Он, отступник Бога, нашел себе и патриарха, не имеющего
священного сана, по имени Игнатия, и посадил его на преосвященном
великом престоле вместо существующего православного патриарха
Иова, первого в России; сменив, он осудил Иова на изгнание в один
город. В скором времени привозится в царствующий город и сквернавица, обещанная
этому сквернителю и нашему за грехи наши обладателю,
посланным за ней одним из сановников, соучастником его,
Афанасием Власовым, который человекоугодливо ради гнилой
чести от души и сердца служил ему. Богопротивно,
однако в украшениях, в царских нарядах, она, как царица,
подобно фараону на колесницах, со своим отцом привезена
была в царствующий город; дыша еще в пути огнеподобной
яростью ереси, она шла на христиан не как царица,
а как человекоподобная змея, уподобляясь тем женам, о которых
сказано в Откровении Иоанна Богослова: «Одна
другую, нечестивая благочестивую, желала потопить водой
из своих уст». Но эта ехидна если и не водой, так та,
но в крови потопила всю Россию, весь мир наш,— кто этого не
знает? А привезший ее, участник в тайных делах его, Афанасий
не по достоинству и несправедливо принял от пославшего
его некоторый сан и двойное к имени прибавление
чести: он поставил его выше всех, хранителем и распорядителем
всех находящихся в кладовых царских украшений и
вручил ему всю царскую казну. Его же, как видели
некоторые, Самозванец назначил впоследствии и предшествующим
себе, дав ему чин второго боярина, идущего с прочими
пред лицом лжецаря; достойные высшего звания тайно
и злобно завидовали чрезмерному, постоянно оказываемому
ему возвышению.
Вскоре после того, как нечестивая его супруга прибыла
в царский город, злой участник ее скверностей, созвав собор
православных, прельщает их лестью и, делая вид как бы
справедливого совещания, лживо советуется с ними о крещении
своей подруги. Он спрашивает: следует ли ей второй
раз креститься? Этим обманом он, окаянный, вменяет ей
латинское богопротивное крещение в истинное христианское
рождение через купель, говоря: зачем ей второй раз креститься?

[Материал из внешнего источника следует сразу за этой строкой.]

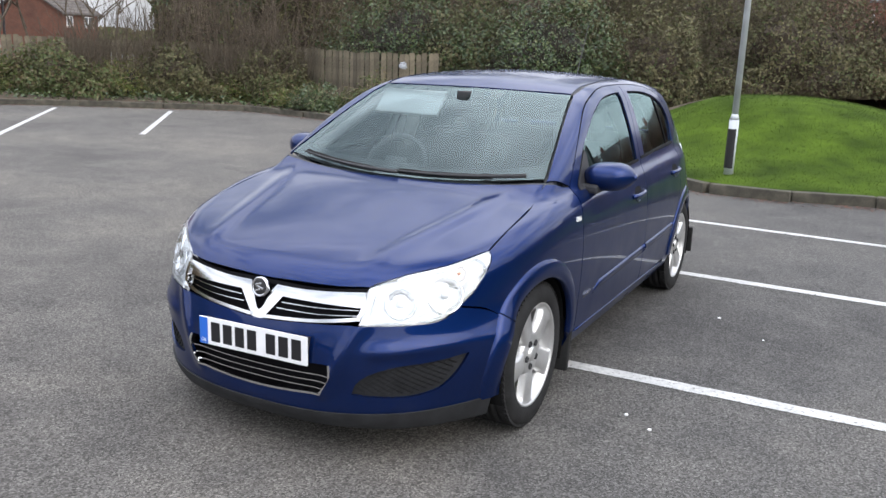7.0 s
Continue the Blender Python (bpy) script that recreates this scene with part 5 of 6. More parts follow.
# scrub bank behind the lawn and along the fence
for c, r, n_, m, lab, tw in (
        ((-5.5, 14.6, 0.3), (2.4, 1.5, 2.5), 12000, M_ivy, "large dark ivy-covered evergreen bush on the bank", 300),
        ((-3.2, 15.6, 0.5), (1.8, 1.3, 2.0), 9000, M_bramble, "tangled olive-brown bramble scrub on the bank", 900),
        ((-0.6, 17.4, 0.9), (2.5, 1.5, 2.4), 9000, M_bramble, "tangled olive-brown bramble scrub on the bank", 900),
        ((-2.2, 18.8, 1.6), (3.0, 1.6, 2.3), 9000, M_bramble, "tall scrub with bare stems on the bank", 1200),
        ((-7.6, 14.9, 0.5), (2.1, 1.5, 2.1), 9000, M_bramble, "bramble scrub beside the wooden fence", 900),
        ((-9.2, 14.6, 0.6), (2.2, 1.5, 2.6), 8000, M_ivy, "ivy-covered thicket behind the fence", 500),
        ((-5.8, 17.4, 1.2), (3.6, 1.8, 3.0), 11000, M_bramble, "tall tangled thicket behind the bank", 1500),
        ((1.9, 19.2, 0.9), (2.6, 1.3, 2.6), 7500, M_russet, "brown leafless shrubs with upright stems", 1500),
        ((4.6, 20.2, 0.9), (2.8, 1.3, 2.2), 7500, M_russet, "brown leafless shrubs with upright stems", 1800),
        ((-11.6, 12.3, 0.3), (1.1, 0.8, 1.3), 4500, M_bramble, "scrub grown against the fence", 600),
        ((-13.9, 11.4, 0.2), (1.5, 0.8, 1.05), 6000, M_bramble, "green and brown shrub before the fence", 500),
        ((-16.3, 9.6, 0.2), (1.9, 0.9, 1.1), 7000, M_scrubgreen, "green shrub before the fence", 600),
        ((-18.1, 7.7, 0.2), (1.5, 0.8, 0.8), 5500, M_scrubgreen, "brown and green shrub before the fence", 600),
        ((-22.0, 3.75, 0.1), (0.9, 0.8, 1.15), 5000, M_scrubgreen, "rounded green shrub before the pickets", 400),
        ((-20.4, 5.6, 0.1), (1.3, 0.7, 0.95), 4500, M_bramble, "low green and brown shrub before the pickets", 400)):
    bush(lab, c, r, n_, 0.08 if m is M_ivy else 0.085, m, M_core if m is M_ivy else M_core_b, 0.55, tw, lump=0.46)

M_drytwig = stuff_mat("pale_bare_twigs", (0.20, 0.16, 0.11), 0.95, vary=0.3, scale=8, fine=60, bump=0)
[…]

Ясно, что он не хотел привести ее к истинному
просвещению. Потом, когда, по соборным правилам, для
суждения об этом пред лицом лжецаря в помещении его
дворца сошлись все священные судьи, одни — немногие —
из отцов справедливо не соглашались, чтобы она —
непросвещенная — взошла с ним в церковь,— прочие же по
слабости человекоугодия, сильно желая мирской славы, поддались
ему, хромая, как больные, на обе ноги, не по-пастырски,
а по-наемнически прельстились и вместе побоялись и,
повинуясь, допустили исполниться его воле. Видя это, и первые
умолкли, так что слова беззаконных пересилили, и все
перед ним отступили; а не имеющий священства патриарх
готов был весь ему отдаться, так что и другие за ним соблазнились.

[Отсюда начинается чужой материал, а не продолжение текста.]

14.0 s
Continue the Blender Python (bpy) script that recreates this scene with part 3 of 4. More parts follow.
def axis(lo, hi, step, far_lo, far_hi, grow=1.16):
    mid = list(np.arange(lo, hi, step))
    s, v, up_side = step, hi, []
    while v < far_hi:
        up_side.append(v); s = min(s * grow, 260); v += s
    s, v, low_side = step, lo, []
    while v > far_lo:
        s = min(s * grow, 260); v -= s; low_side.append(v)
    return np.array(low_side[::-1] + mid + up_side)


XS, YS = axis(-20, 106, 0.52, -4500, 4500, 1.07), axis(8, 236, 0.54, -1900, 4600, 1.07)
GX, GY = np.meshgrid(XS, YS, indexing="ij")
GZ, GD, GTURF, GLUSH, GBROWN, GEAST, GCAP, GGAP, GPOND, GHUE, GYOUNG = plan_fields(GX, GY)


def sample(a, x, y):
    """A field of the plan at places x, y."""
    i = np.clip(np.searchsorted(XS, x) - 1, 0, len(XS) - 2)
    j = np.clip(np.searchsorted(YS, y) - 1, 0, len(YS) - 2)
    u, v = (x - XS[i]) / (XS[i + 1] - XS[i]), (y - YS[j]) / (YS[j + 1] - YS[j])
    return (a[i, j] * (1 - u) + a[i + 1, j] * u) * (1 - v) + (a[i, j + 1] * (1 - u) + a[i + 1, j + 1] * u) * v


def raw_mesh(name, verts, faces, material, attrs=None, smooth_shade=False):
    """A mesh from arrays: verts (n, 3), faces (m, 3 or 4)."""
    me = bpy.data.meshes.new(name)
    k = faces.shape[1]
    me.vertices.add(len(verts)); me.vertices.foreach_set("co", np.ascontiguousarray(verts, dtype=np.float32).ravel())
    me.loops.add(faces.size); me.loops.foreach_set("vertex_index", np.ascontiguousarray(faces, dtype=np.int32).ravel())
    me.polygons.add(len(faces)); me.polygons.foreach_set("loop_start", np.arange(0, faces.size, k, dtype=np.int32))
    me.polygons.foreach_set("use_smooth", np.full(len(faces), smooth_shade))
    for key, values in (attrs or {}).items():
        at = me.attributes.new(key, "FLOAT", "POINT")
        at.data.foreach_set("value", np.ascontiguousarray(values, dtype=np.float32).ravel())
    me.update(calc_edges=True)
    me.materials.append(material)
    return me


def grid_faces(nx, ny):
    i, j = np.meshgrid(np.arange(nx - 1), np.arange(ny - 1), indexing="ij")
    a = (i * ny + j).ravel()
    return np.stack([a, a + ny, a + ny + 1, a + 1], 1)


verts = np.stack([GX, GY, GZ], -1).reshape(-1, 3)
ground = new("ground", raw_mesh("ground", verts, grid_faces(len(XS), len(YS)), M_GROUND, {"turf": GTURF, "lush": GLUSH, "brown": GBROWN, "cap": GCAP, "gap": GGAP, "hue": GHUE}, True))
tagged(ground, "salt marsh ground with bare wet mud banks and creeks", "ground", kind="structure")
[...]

А он, хищный волк, видя всеобщее бегство и
нетвердое разумение,— они дали ему поступить по его воле,
захватить царство,— понимая, что они не запретят ему также
и в церковь войти с прочими нечестивыми, что и совершилось,—
решает задуманное им вскоре привести в исполнение;
он пренебрегает не только человеческим стыдом, но не
ужасается, окаянный, и страха божия и в уме о нем не помышляет,
думая, что Бог как бы не существует, «потому
что безумный сказал в сердце своем: нет Бога». Как будто
в простой дом, в храм вседержавной нашей надежды и всемирной
заступницы он вскочил, как пес с всескверною
сукой, с множеством латынян и еретиков и дерзко воссел
наверху царского престола. Тогда весь храм видимо наполнился
подобными волкам еретиками, а невидимо — мрачным
облаком тьмы — бесами, радующимися и обнимающими их.

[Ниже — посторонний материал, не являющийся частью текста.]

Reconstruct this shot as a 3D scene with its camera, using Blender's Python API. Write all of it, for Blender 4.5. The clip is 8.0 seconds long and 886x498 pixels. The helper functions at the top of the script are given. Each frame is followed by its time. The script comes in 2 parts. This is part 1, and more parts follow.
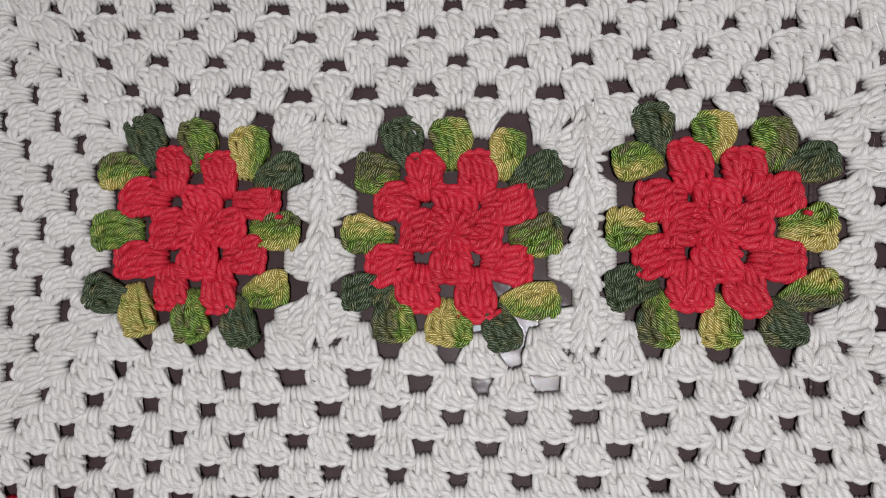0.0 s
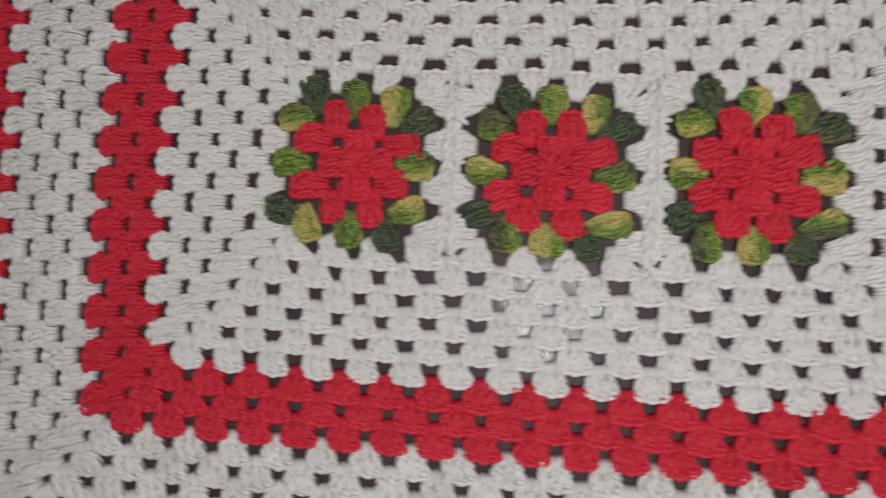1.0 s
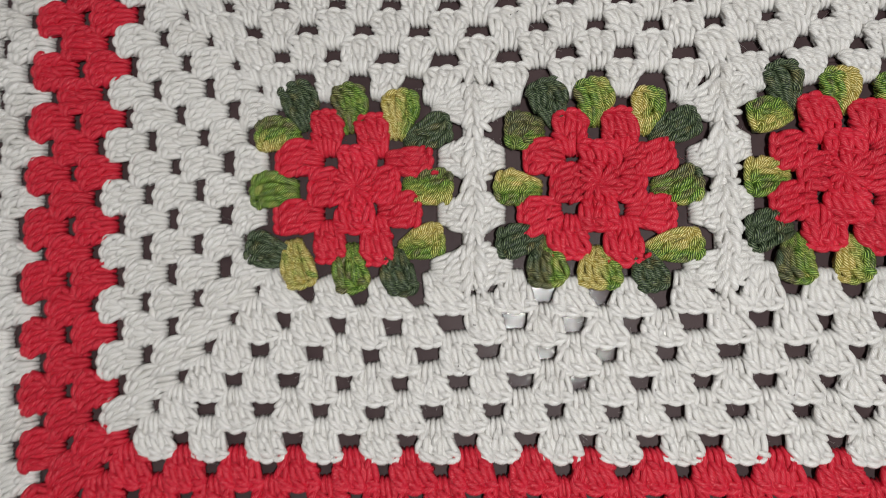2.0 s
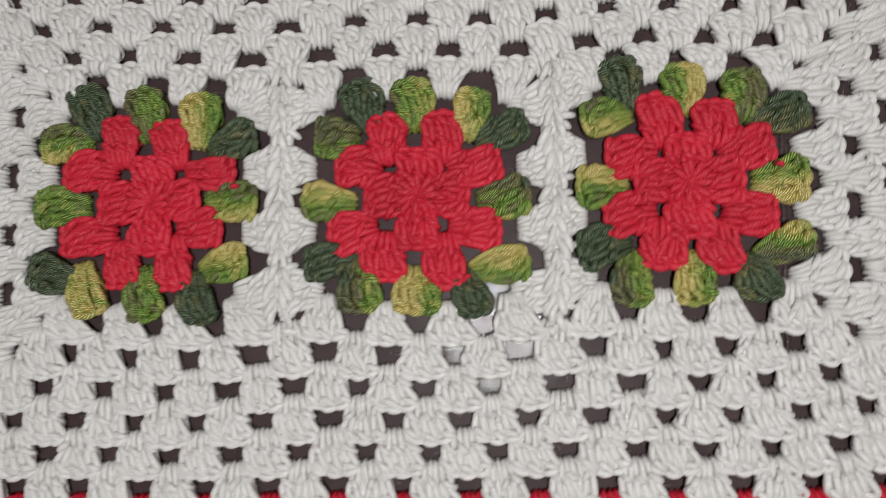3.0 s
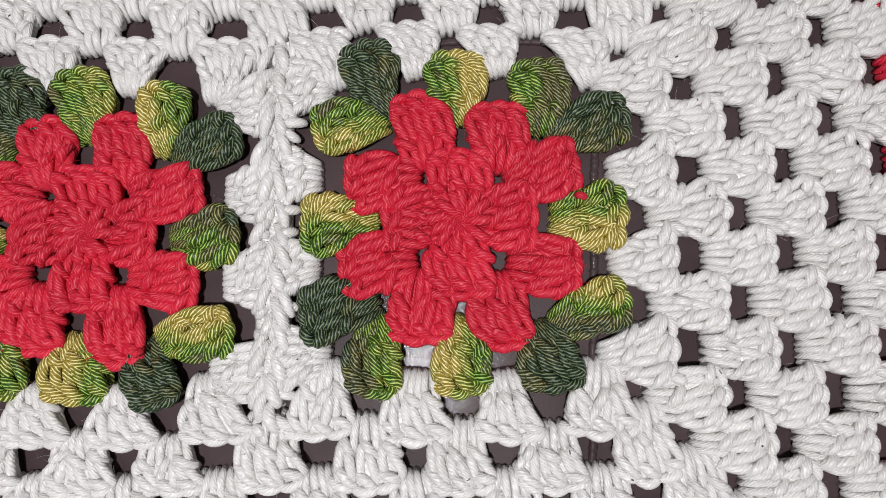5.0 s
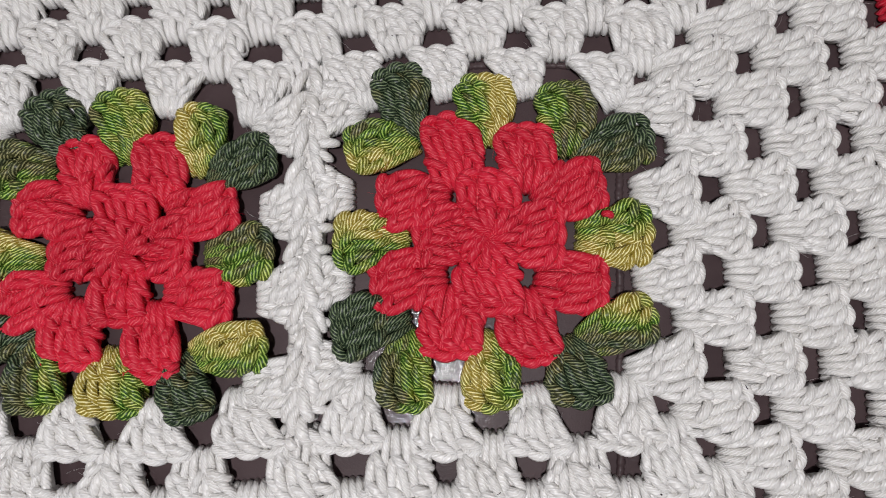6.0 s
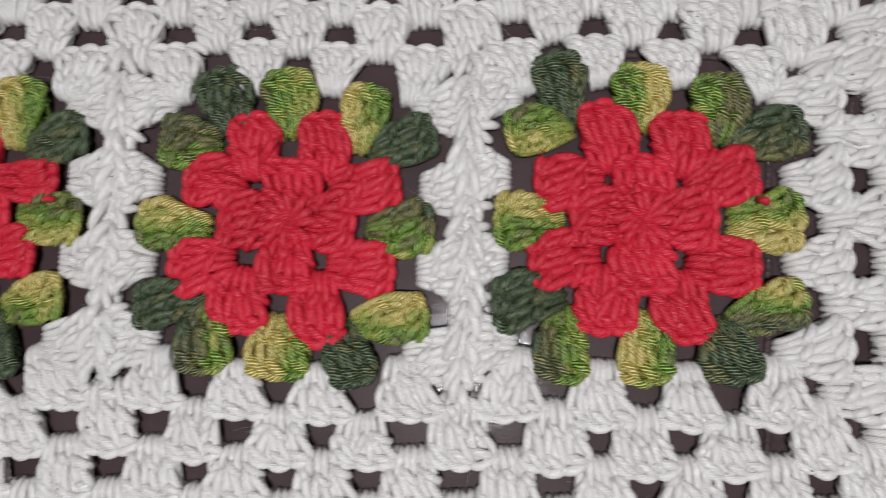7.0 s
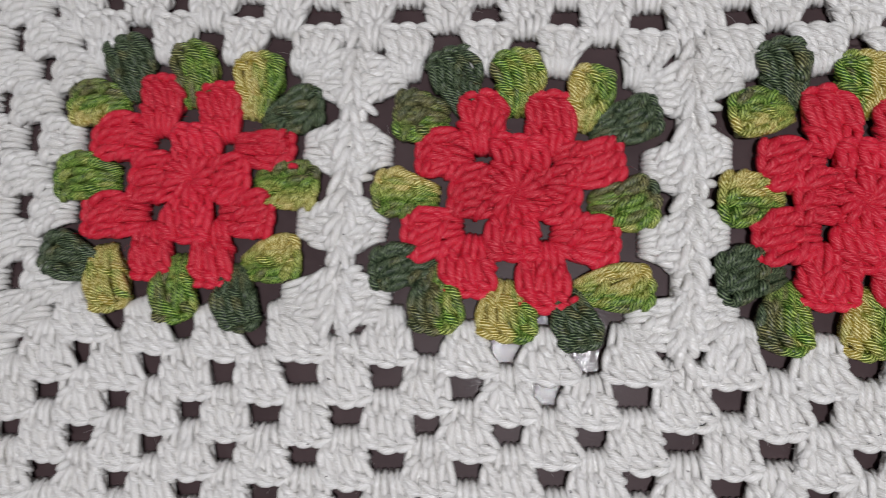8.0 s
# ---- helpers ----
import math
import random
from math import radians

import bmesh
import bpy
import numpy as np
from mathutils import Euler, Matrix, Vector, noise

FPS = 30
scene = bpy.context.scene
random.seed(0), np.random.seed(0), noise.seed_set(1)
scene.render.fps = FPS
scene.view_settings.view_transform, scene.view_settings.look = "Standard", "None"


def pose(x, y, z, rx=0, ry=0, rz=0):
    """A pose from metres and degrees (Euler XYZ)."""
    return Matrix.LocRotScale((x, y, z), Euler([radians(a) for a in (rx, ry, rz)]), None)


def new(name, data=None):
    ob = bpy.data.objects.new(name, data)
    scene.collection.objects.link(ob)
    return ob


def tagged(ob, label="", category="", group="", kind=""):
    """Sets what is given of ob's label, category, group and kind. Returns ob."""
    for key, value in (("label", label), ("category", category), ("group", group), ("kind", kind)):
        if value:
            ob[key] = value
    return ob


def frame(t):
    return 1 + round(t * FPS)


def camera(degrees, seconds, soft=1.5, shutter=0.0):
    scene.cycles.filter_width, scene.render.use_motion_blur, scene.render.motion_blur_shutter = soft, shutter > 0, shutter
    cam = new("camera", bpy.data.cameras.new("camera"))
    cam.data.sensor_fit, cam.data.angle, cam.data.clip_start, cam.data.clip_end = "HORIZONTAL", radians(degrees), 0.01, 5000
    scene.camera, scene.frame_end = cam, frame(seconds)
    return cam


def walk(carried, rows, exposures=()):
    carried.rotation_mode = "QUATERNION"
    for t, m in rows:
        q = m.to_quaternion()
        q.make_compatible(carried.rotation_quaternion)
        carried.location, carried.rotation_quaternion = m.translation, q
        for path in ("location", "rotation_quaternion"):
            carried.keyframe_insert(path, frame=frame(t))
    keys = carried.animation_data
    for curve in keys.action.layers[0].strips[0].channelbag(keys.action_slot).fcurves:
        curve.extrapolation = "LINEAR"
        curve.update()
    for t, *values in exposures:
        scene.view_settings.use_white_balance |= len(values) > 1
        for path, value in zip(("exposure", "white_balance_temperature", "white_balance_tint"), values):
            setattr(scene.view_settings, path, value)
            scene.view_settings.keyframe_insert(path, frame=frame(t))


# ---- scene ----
cam = camera(75.0, 8.0, soft=1.0, shutter=0.4)
# seconds, eye (m), turn (degrees)
PATH = [
    (0.0, 0.0168, -0.0218, 0.1961, 5.04, 5.07, 1.49),
    (0.2, 0.0162, -0.0237, 0.2004, 4.46, 5.08, 1.50),
    (0.5, 0.0197, -0.0344, 0.2230, 3.68, 5.65, 1.60),
    (0.8, 0.0065, -0.0543, 0.2590, 4.20, 5.16, 5.33),
    (1.0, -0.0158, -0.0551, 0.2605, 4.48, 5.87, 4.08),
    (1.2, -0.0421, -0.0607, 0.2494, 4.16, 5.66, 2.16),
    (2.3, -0.0377, -0.0374, 0.2018, 5.29, 3.34, -1.36),
    (2.5, -0.0112, -0.0386, 0.1942, 4.71, 3.31, -2.74),
    (2.7, 0.0096, -0.0396, 0.1895, 4.75, 4.37, -2.69),
    (3.0, 0.0208, -0.0320, 0.1872, 4.75, 3.28, -0.52),
    (3.3, 0.0403, -0.0188, 0.1764, 5.51, 5.48, 0.57),
    (3.5, 0.0505, -0.0138, 0.1674, 6.26, 3.59, 0.87),
    (3.7, 0.0683, -0.0153, 0.1535, 5.48, 2.85, -0.45),
    (4.0, 0.0849, -0.0145, 0.1361, 4.66, 2.57, -0.99),
    (4.2, 0.0878, -0.0100, 0.1314, 4.22, 2.47, 0.18),
    (5.5, 0.0904, -0.0144, 0.1311, 5.16, 2.70, -0.24),
    (5.8, 0.0867, -0.0134, 0.1326, 5.94, 3.28, -0.08),
    (6.0, 0.0841, -0.0133, 0.1345, 6.16, 2.70, -0.00),
    (6.3, 0.0796, -0.0147, 0.1365, 6.14, 2.76, -0.05),
    (6.5, 0.0762, -0.0152, 0.1377, 6.06, 2.62, 0.23),
    (6.8, 0.0615, -0.0181, 0.1396, 6.07, 2.70, 1.04),
    (7.0, 0.0492, -0.0195, 0.1416, 6.16, 3.26, 1.99),
    (7.2, 0.0381, -0.0217, 0.1437, 6.63, 3.51, 2.78),
    (7.5, 0.0228, -0.0240, 0.1462, 6.23, 4.70, 2.98),
    (7.8, 0.0087, -0.0277, 0.1484, 5.72, 5.10, 3.54),
    (8.0, -0.0010, -0.0291, 0.1528, 5.83, 5.21, 4.11),
]
walk(cam, [(t, pose(*row)) for t, *row in PATH], exposures=[
    (0.0, -0.10, 6500, 10), (0.2, -0.16, 6520, 10), (0.5, -0.38, 6560, 9), (0.8, -0.40, 6600, 9), (1.0, -0.29, 6640, 9), (1.2, -0.12, 6650, 8), (2.5, -0.01, 6700, 5), (2.8, -0.12, 6640, 7),
    (3.0, -0.12, 6620, 7), (3.5, 0.10, 6500, 9), (4.0, 0.25, 6500, 10), (5.5, 0.06, 6500, 10), (5.8, 0.0, 6500, 10), (6.5, -0.02, 6480, 10), (8.0, -0.10, 6380, 9)])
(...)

Думаю, что благодать Божия отступила тогда, чтобы исполнилось
сказанное: «Увидите мерзость запустения, стоящую
на святом месте»; читающий да разумеет. И видящим
его тогда он представлялся ничем не меньше самого антихриста,
недостойно сидящего на престоле, а не царем. Эта
скверная дерзость преступления закона совершилась в день
праздника перенесения честных мощей великого во святых
архиерея Николая Мирликийского, который не праздновался.
Тогда совершались там беззакония большие, чем на празднике
Ирода: воюя против Бога, он осквернил святыню,
еретическими ногами попрал царское помазание и брак, так
как его помазывали и венчали невидимо по своей воле
бесы при отсутствии благодати. О, твое долготерпение, владыка!
Почему не раскрыла своих уст земля, как в древности
при Дафане и Авироне? Куда тогда отошло твое долготерпение,
где находилось незлобие и величие того, кого не может
вместить вся сотворенная им тварь? Поистине ты, пресвятый
Господи, есть сам себе предел и место, по словам богословов.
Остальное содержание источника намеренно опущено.